PJ Onori / It Plays Music

Imagine a music player that just played music

I like music as much as the next person. But I didn’t like how complicated most music apps were. I wanted something that just played music. I wanted it so bad, I decided to make it myself.

After roughly three months of designing, building and documenting the process, It Plays Music launched and is available in the App Store.

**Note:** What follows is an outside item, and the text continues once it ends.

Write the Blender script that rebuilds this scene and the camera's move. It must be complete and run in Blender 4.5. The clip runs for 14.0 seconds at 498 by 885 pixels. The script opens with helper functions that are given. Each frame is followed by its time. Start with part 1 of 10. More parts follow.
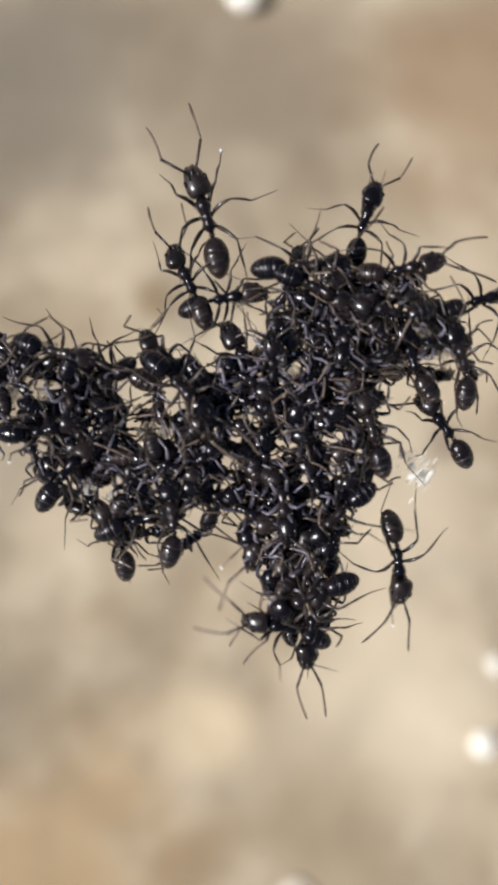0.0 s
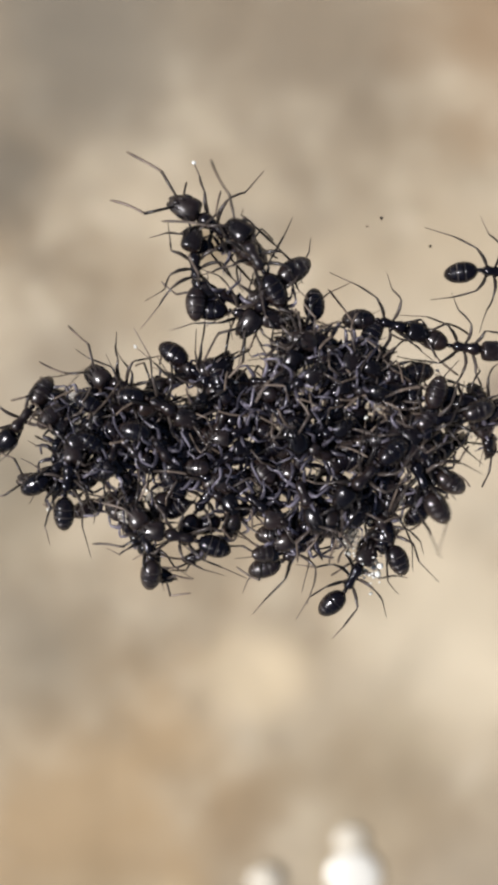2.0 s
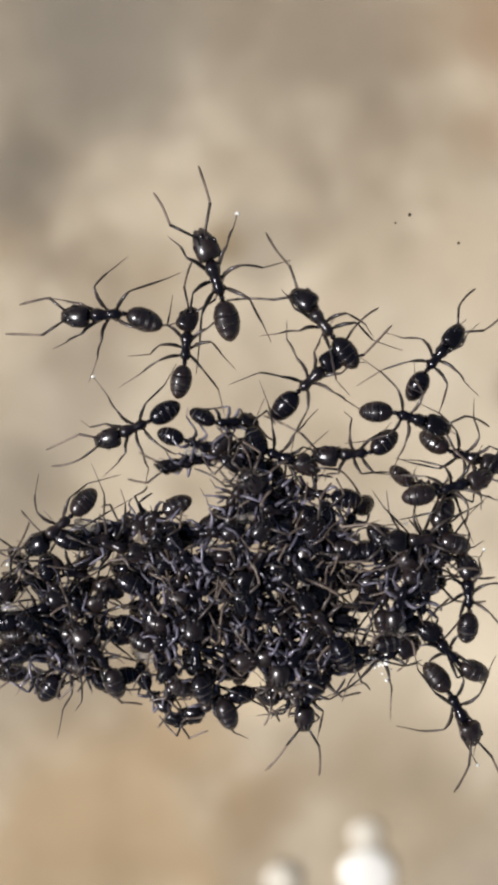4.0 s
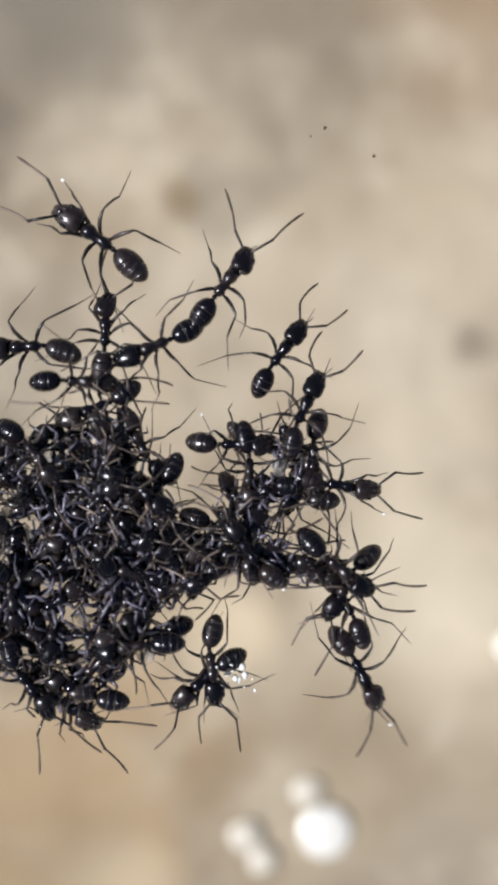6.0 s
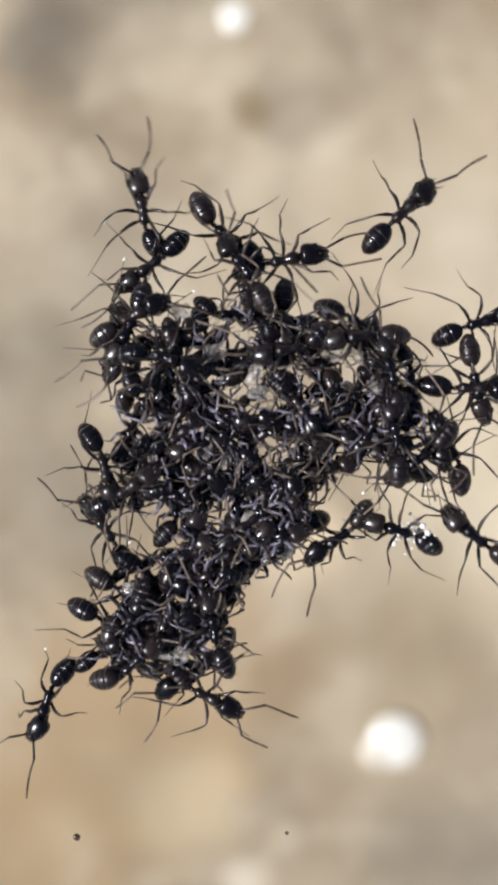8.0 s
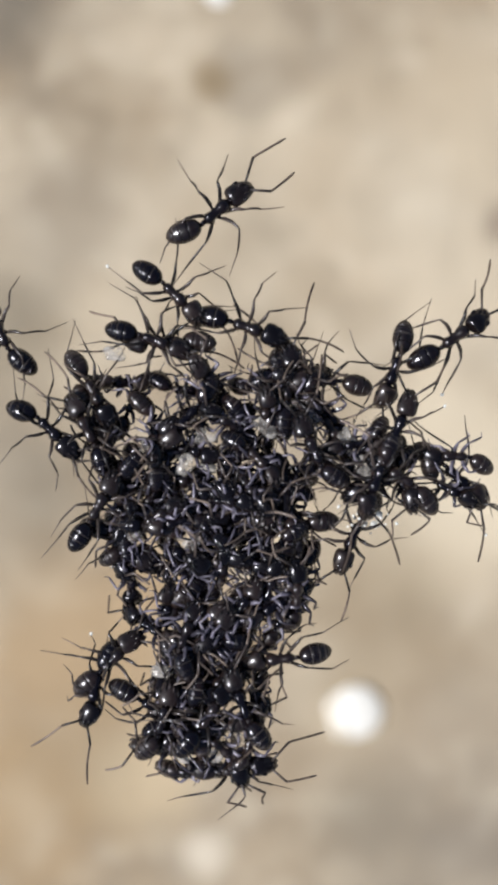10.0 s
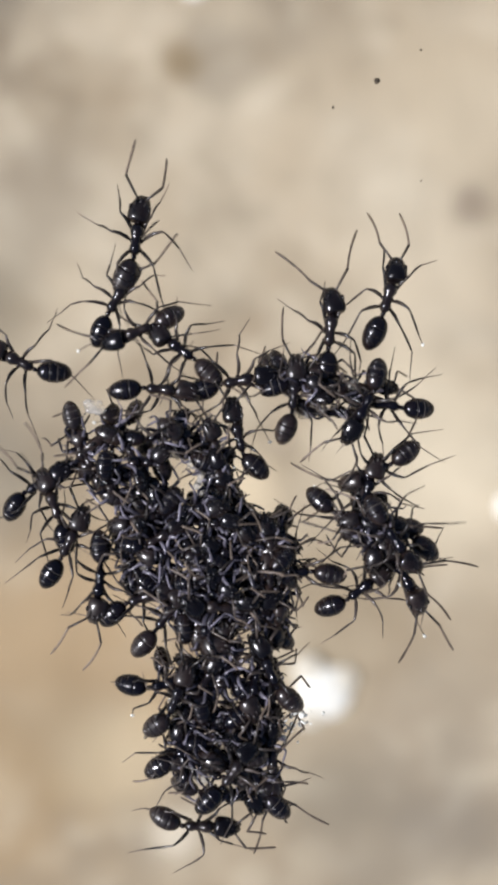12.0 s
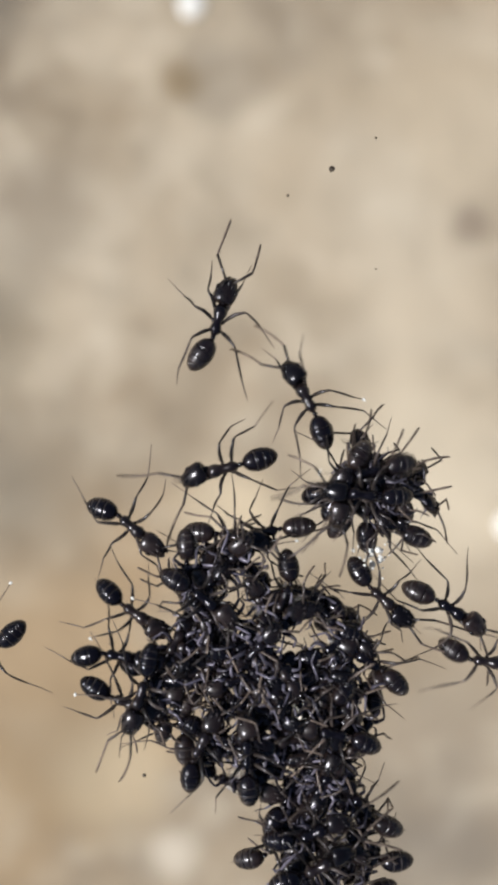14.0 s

The entire ethos of this app is to focus on the music. So the aesthetic is kept restrained—using only 4 colors, 6 font sizes and 3 font weights.
That restrained aesthetic ensures the interface remains clear while not visually clashing with album art.
The library is intended to harken back to a music store (remember those?) where people navigated through music by album covers. The idea was to maximize the display of covers and remove everything unessential. Album art encompasses 80% of the library’s screen space.
I initially hoped to omit any sorting or searching in the app, but it quickly became clear they would be needed. I chose to hide them by default but make them quickly available by swiping up. This was my best solution towards balancing simplicity and availability of core features.
The album layout is kept extremely minimal with a single alignment anchor to maintain visual order. Only the bare essential metadata was added.
The album view prominently displays album art, which has the unfortunate side-effect of pushing down album tracks. The app has a hidden feature to toggle between full/srimmed view of album art via long-press. This allows people to choose how they want to engage with albums—and persisting across sessions.
To help draw focus to album tracks upon scroll, the album art is blurred and scaled to help it further recede into the background.
The mini player is the heart of the app. The goal was to have a persistent affordance for playback control that provided access to all critical functions. This meant a slightly larger mini player than other apps, but with the benefit of not having to navigate to specific areas to seek or move back/forth through tracks.
Instead of showing incredible small timestamps at all times, I chose to show incredibly large timestamps only while seeking.

After three months of work, It Plays Music made it to the App Store. I aimed to create a mobile app that simply focused on playing music—and that was accomplished. While far from perfect, it’s my personal music player of choice.